■ **WRITTEN PROBLEM**: Omit all pictures, then retype the data exactly as given.

=-=-=-=-=

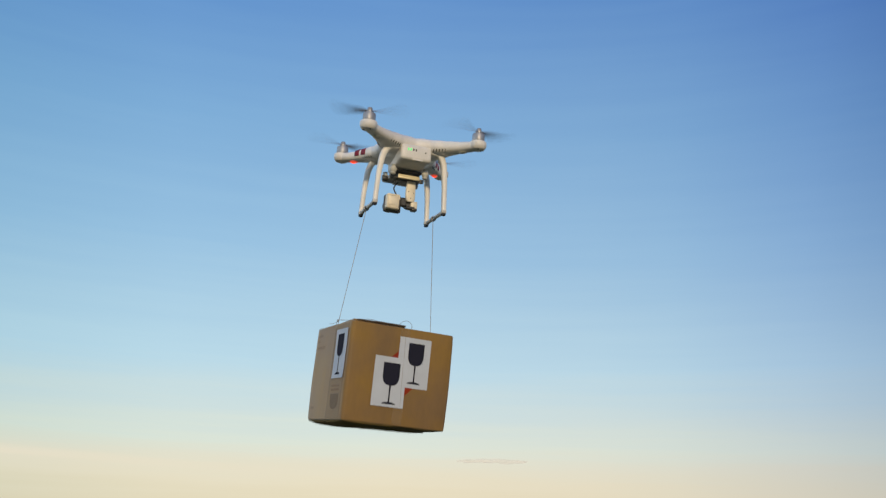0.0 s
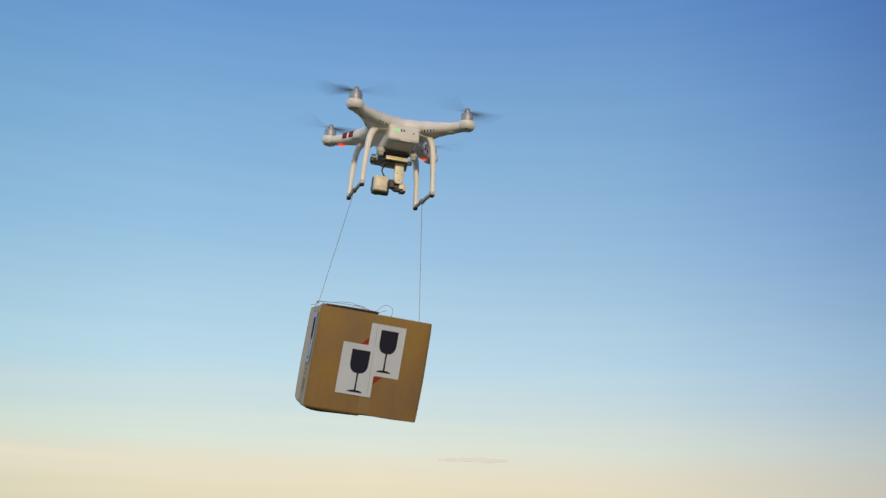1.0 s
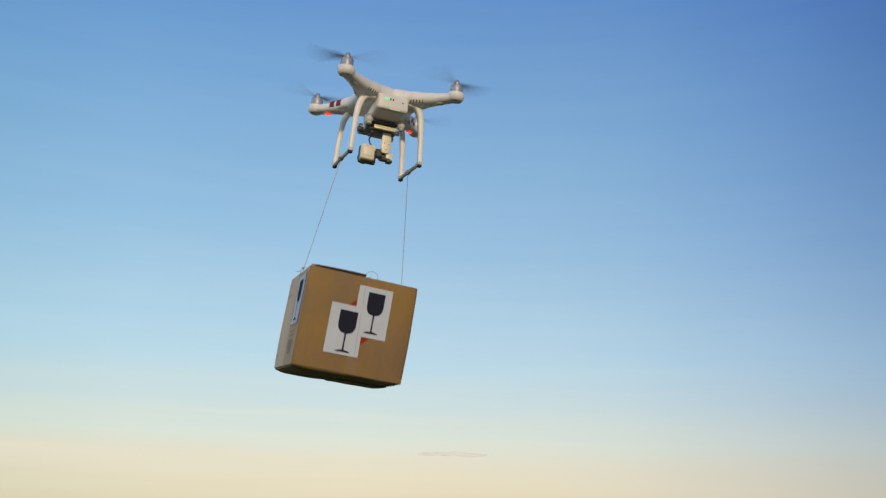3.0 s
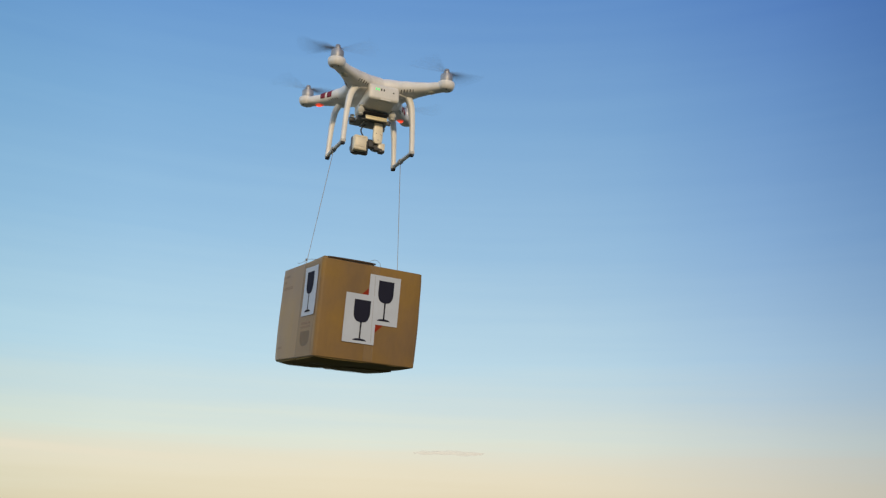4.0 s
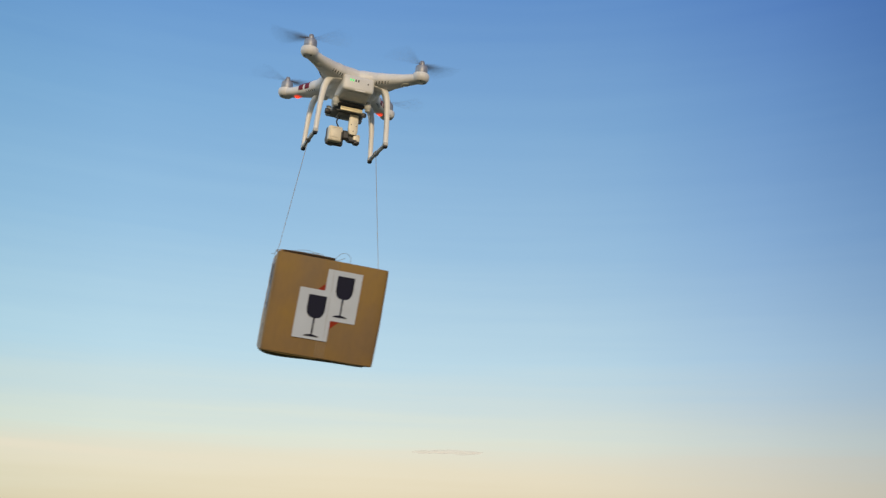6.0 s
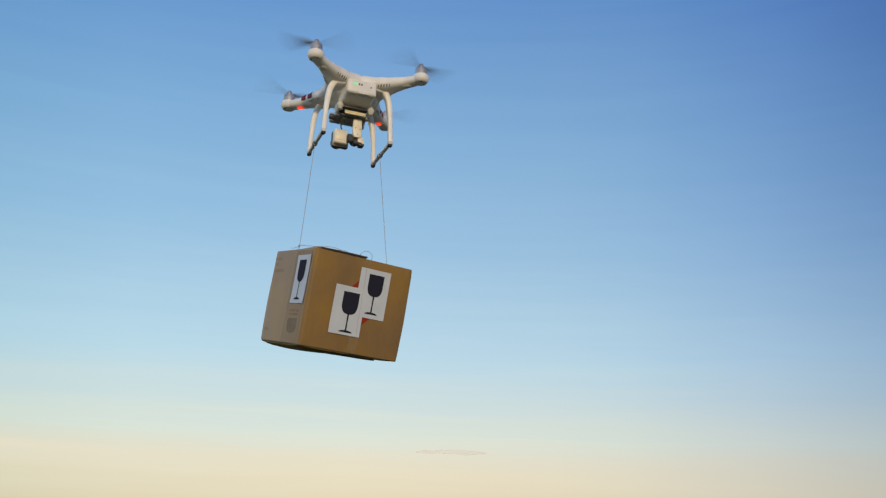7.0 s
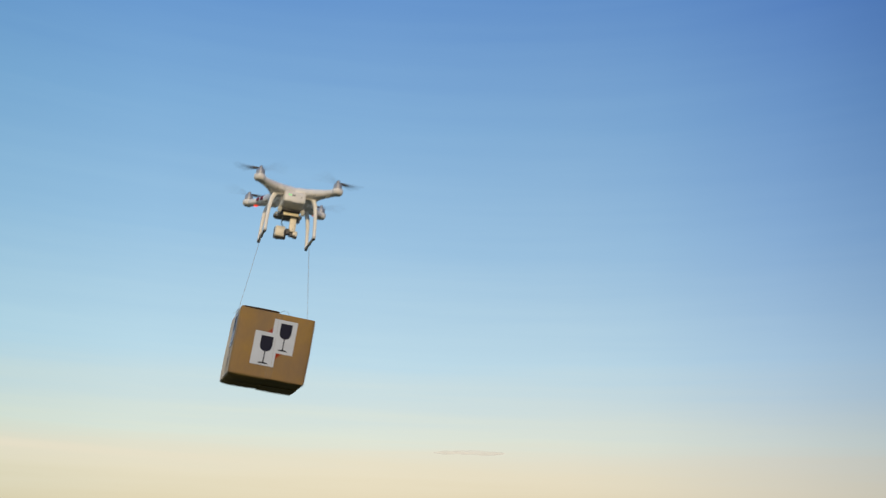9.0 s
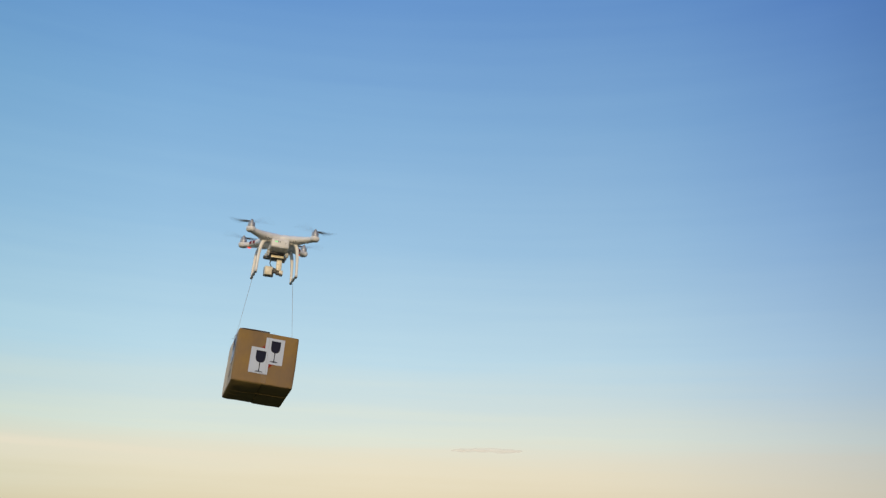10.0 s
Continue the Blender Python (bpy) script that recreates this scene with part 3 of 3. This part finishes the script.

=-=-=-=-=

■ **RESPONSE TO THE TASK**:
0.0 s
1.0 s
3.0 s
4.0 s
6.0 s
7.0 s
9.0 s
10.0 s
Continue the Blender Python (bpy) script that recreates this scene with part 3 of 3. This part finishes the script.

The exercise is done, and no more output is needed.